### RECORDS SUPPLIED
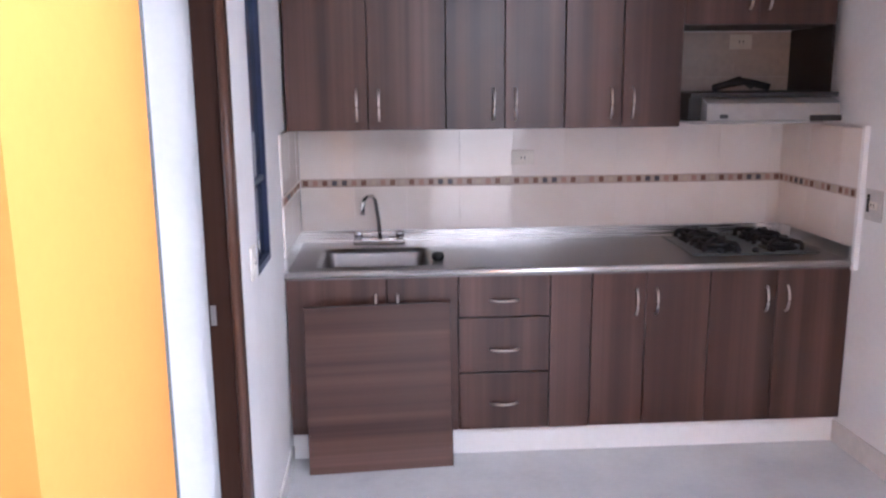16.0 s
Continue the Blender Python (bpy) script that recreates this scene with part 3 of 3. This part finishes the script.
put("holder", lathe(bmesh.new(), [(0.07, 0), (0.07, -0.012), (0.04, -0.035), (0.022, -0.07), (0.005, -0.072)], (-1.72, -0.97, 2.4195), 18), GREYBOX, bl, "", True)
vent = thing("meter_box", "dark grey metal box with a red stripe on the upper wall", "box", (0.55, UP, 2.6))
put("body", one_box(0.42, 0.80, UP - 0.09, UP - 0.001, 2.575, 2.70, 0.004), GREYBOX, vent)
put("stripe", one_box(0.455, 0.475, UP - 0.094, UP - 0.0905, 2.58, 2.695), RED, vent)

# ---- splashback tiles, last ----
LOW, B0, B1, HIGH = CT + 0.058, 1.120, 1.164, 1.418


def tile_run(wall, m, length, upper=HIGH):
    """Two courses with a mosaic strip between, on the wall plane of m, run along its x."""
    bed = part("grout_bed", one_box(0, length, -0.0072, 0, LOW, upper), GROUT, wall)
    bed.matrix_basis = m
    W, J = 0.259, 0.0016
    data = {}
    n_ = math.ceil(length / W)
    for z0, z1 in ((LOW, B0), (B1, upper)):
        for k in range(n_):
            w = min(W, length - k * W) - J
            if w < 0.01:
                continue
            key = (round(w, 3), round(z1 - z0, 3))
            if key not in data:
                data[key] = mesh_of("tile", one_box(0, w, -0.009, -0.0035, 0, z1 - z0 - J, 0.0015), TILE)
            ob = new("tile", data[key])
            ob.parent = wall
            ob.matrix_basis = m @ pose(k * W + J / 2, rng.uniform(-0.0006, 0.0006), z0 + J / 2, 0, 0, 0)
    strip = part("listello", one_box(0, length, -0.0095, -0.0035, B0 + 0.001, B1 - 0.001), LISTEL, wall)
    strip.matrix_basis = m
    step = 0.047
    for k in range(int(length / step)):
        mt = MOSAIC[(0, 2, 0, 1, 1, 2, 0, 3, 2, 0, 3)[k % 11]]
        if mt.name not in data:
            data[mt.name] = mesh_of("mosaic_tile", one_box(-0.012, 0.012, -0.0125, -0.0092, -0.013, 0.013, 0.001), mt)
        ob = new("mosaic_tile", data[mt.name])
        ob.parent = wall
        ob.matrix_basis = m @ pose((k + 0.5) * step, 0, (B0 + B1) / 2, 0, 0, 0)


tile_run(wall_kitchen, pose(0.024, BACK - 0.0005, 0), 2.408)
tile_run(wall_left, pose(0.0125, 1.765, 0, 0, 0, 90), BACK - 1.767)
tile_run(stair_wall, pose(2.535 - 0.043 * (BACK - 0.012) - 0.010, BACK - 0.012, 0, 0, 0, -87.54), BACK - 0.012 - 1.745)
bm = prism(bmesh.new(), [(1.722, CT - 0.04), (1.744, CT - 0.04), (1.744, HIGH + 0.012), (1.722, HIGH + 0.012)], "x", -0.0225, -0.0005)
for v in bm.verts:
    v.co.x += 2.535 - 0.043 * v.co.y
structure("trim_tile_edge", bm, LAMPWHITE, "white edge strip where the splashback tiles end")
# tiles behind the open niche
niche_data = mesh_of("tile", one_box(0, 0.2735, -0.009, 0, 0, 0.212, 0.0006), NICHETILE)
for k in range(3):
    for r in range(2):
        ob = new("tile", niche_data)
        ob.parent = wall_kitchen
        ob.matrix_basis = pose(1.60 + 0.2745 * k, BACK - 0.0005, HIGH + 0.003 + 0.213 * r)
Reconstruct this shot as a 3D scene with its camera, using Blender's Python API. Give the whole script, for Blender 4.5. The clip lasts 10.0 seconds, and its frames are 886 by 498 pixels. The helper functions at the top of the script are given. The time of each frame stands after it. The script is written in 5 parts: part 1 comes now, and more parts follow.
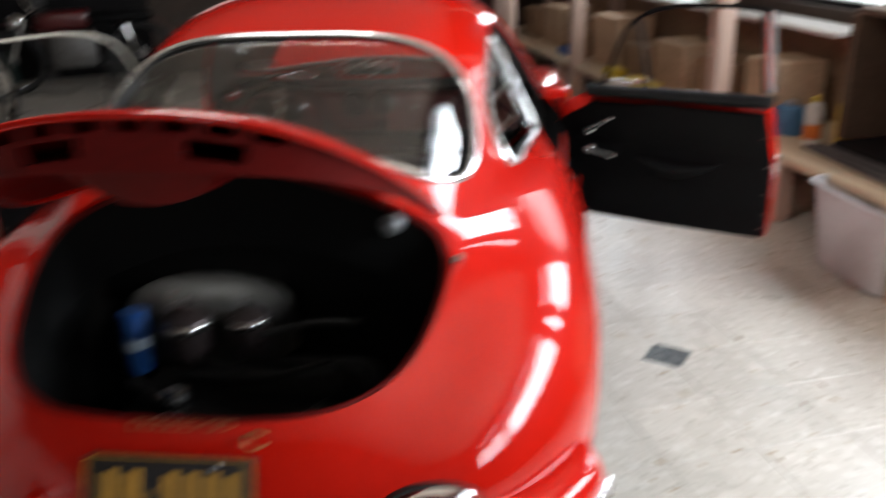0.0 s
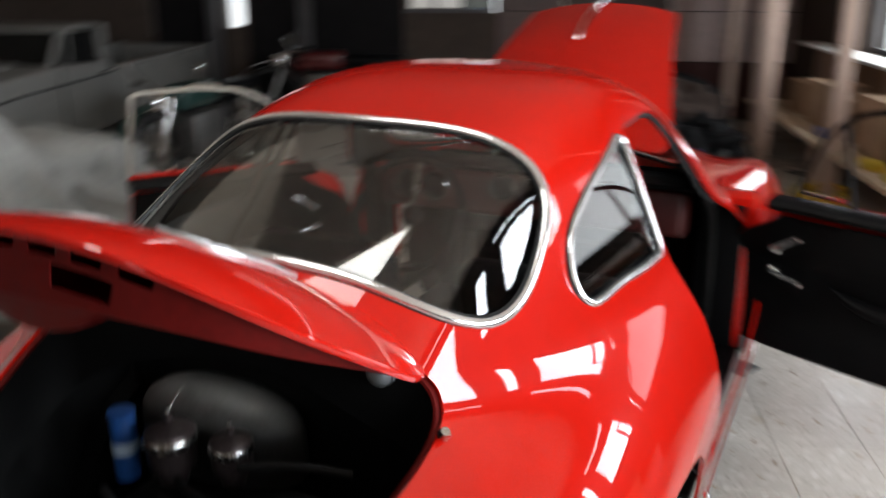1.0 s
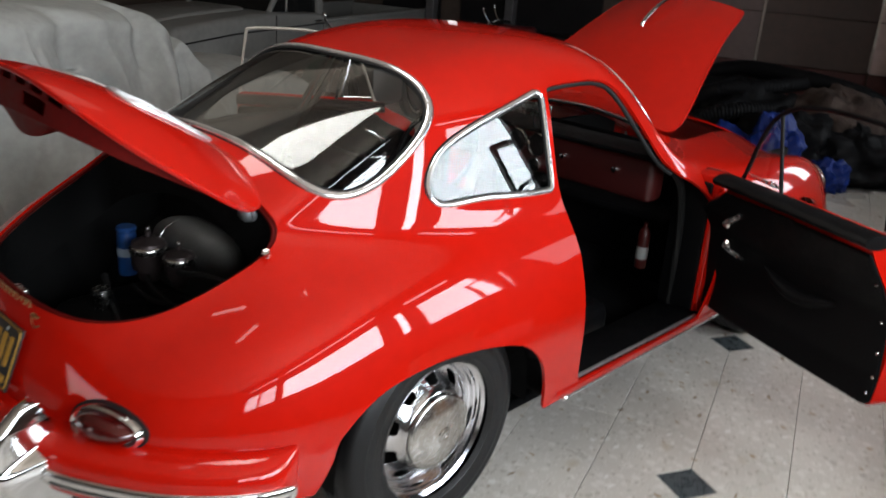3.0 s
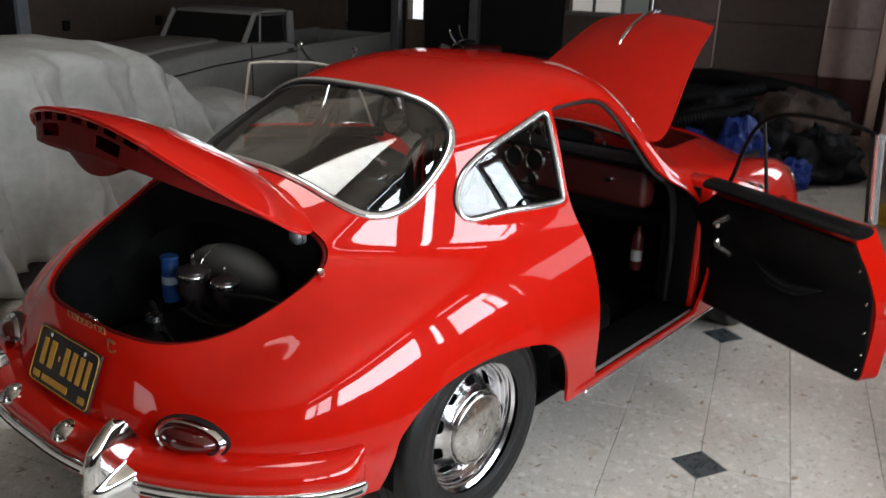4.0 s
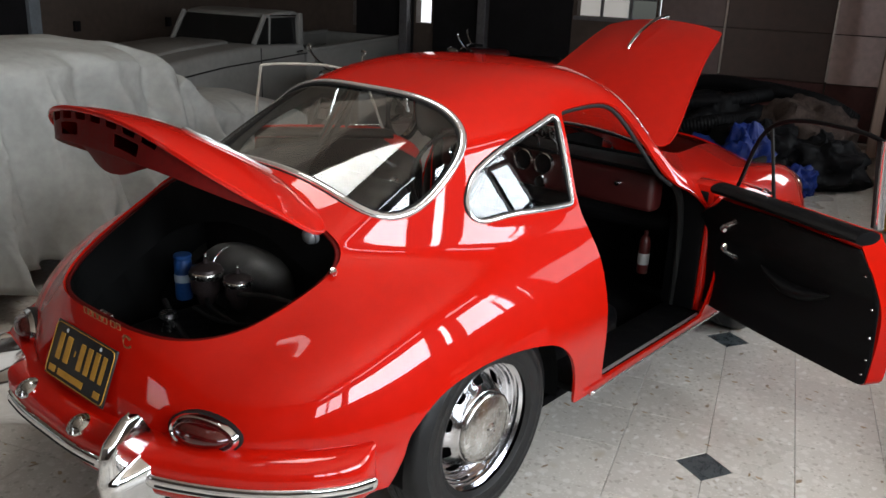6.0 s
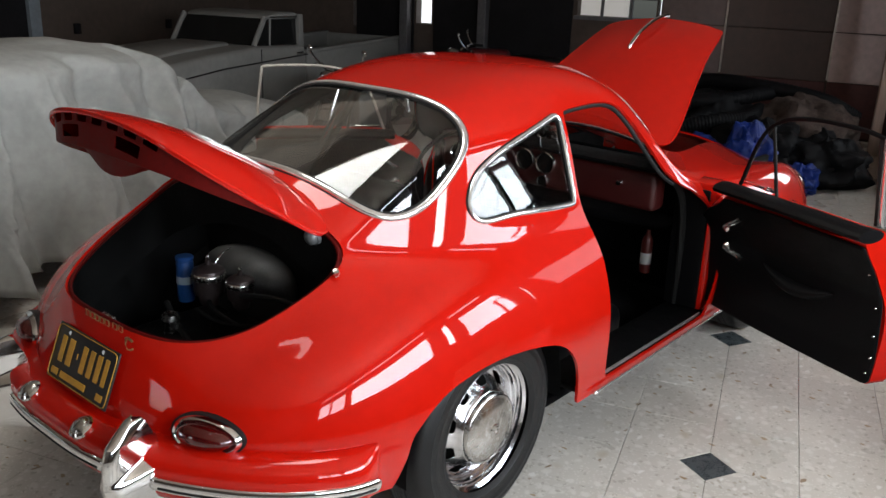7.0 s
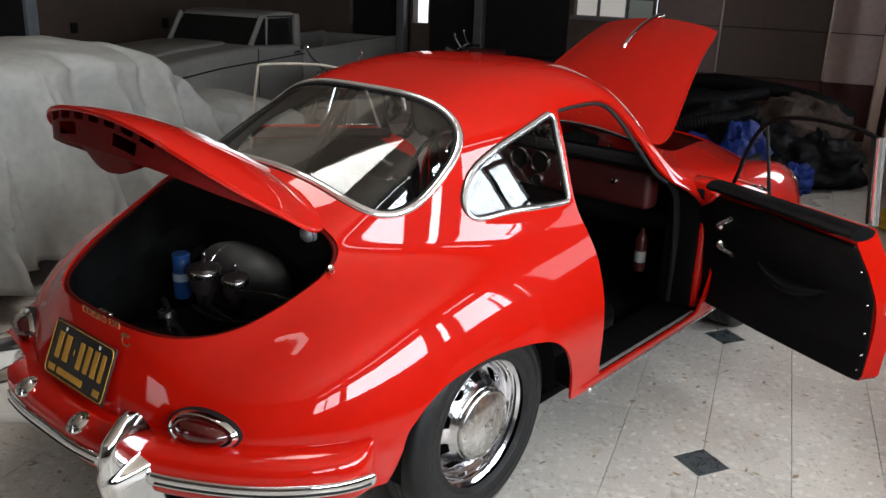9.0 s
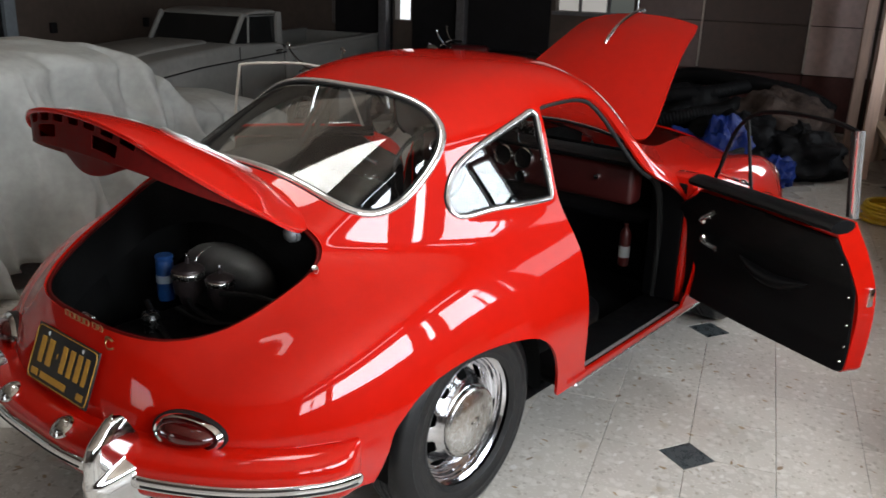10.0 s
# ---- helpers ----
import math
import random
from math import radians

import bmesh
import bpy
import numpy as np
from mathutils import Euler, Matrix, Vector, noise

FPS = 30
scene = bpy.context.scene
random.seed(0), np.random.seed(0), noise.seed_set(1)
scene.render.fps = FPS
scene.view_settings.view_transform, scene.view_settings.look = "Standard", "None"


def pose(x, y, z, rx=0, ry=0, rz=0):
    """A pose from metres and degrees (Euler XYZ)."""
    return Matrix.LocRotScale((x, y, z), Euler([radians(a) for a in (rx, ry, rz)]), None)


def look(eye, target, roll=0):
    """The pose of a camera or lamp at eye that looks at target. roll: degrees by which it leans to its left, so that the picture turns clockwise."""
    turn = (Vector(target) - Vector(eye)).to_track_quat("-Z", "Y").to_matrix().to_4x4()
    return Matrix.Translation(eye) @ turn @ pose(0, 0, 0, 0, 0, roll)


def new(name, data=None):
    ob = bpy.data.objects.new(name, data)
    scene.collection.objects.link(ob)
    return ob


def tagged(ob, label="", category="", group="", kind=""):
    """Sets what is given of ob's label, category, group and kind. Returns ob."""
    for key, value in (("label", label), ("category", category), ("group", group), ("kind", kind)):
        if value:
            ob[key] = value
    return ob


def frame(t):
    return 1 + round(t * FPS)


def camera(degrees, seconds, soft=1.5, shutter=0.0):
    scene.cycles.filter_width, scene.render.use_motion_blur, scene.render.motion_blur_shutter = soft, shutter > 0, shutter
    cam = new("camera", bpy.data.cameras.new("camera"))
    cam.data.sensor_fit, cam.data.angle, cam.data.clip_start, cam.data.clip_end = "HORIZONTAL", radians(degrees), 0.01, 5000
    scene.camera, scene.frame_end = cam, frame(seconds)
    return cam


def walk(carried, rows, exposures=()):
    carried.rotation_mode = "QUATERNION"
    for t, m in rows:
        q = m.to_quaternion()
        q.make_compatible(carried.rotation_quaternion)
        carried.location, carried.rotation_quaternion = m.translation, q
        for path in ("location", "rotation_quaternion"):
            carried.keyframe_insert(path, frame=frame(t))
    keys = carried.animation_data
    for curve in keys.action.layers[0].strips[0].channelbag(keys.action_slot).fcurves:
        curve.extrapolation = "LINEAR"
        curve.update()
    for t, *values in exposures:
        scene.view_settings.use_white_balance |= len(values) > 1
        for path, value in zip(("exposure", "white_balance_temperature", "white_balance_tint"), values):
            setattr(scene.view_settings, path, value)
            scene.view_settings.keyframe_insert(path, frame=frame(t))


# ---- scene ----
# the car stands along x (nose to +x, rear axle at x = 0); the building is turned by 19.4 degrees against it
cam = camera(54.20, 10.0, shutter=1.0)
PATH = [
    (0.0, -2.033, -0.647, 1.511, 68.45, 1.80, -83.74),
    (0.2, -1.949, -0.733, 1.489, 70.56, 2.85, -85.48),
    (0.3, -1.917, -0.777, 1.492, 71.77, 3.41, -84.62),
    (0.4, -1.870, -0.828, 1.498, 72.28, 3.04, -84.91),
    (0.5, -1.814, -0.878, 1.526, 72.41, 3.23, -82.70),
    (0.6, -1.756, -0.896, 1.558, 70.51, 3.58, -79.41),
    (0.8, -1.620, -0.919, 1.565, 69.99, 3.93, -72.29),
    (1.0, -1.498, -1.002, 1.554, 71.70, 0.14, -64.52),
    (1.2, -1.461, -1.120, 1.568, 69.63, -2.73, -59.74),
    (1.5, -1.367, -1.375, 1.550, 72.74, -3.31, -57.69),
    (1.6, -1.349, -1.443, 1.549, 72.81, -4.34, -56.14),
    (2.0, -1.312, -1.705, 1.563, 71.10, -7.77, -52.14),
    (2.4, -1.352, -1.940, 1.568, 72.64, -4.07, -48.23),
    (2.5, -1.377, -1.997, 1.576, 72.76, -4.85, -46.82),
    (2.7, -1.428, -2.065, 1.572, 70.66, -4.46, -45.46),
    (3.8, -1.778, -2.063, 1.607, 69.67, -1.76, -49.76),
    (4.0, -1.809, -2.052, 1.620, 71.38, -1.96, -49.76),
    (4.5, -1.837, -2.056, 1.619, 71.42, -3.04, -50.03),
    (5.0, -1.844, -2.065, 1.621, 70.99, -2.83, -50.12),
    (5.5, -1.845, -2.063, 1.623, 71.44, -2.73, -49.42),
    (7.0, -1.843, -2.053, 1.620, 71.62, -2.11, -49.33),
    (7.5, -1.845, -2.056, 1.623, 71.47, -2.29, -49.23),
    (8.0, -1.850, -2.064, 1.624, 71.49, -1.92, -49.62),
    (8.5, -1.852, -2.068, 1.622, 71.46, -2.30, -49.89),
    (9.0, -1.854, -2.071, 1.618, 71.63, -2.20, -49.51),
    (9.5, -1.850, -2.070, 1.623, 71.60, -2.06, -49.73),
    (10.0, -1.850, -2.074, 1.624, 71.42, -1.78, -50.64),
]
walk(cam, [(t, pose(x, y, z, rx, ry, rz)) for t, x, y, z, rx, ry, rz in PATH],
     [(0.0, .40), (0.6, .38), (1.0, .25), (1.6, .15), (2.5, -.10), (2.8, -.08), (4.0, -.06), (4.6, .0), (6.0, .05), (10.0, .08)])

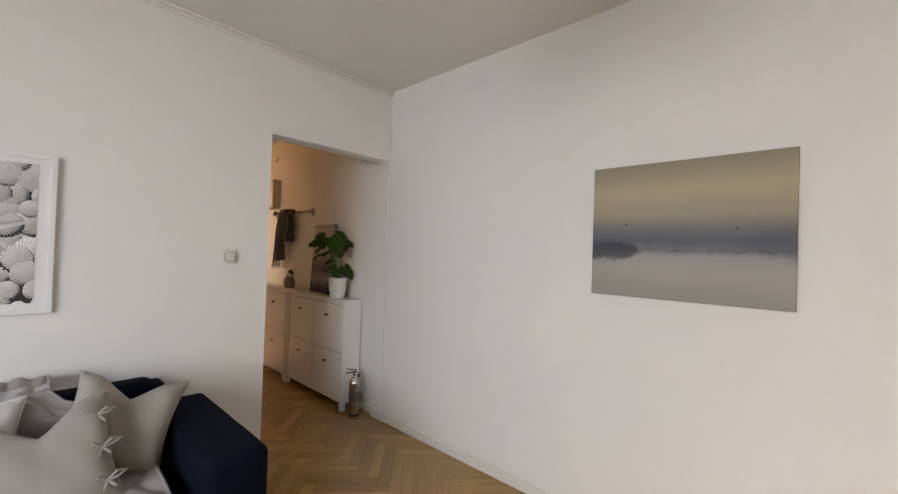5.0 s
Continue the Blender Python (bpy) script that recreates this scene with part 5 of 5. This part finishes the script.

### YOUR INSTRUCTIONS
Reproduce verbatim only the segment of the listing bounded by the line containing "# ---- helpers" and the line containing "of a camera", with both boundary lines included.

### RESPONSE
# ---- helpers ----
import math
import random
from math import radians

import bmesh
import bpy
import numpy as np
from mathutils import Euler, Matrix, Vector, noise

FPS = 30
scene = bpy.context.scene
random.seed(0), np.random.seed(0), noise.seed_set(1)
scene.render.fps = FPS
scene.view_settings.view_transform, scene.view_settings.look = "Standard", "None"


def pose(x, y, z, rx=0, ry=0, rz=0):
    """A pose from metres and degrees (Euler XYZ)."""
    return Matrix.LocRotScale((x, y, z), Euler([radians(a) for a in (rx, ry, rz)]), None)


def look(eye, target, roll=0):
    """The pose of a camera or lamp at eye that looks at target. roll: degrees by which it leans to its left, so that the picture turns clockwise."""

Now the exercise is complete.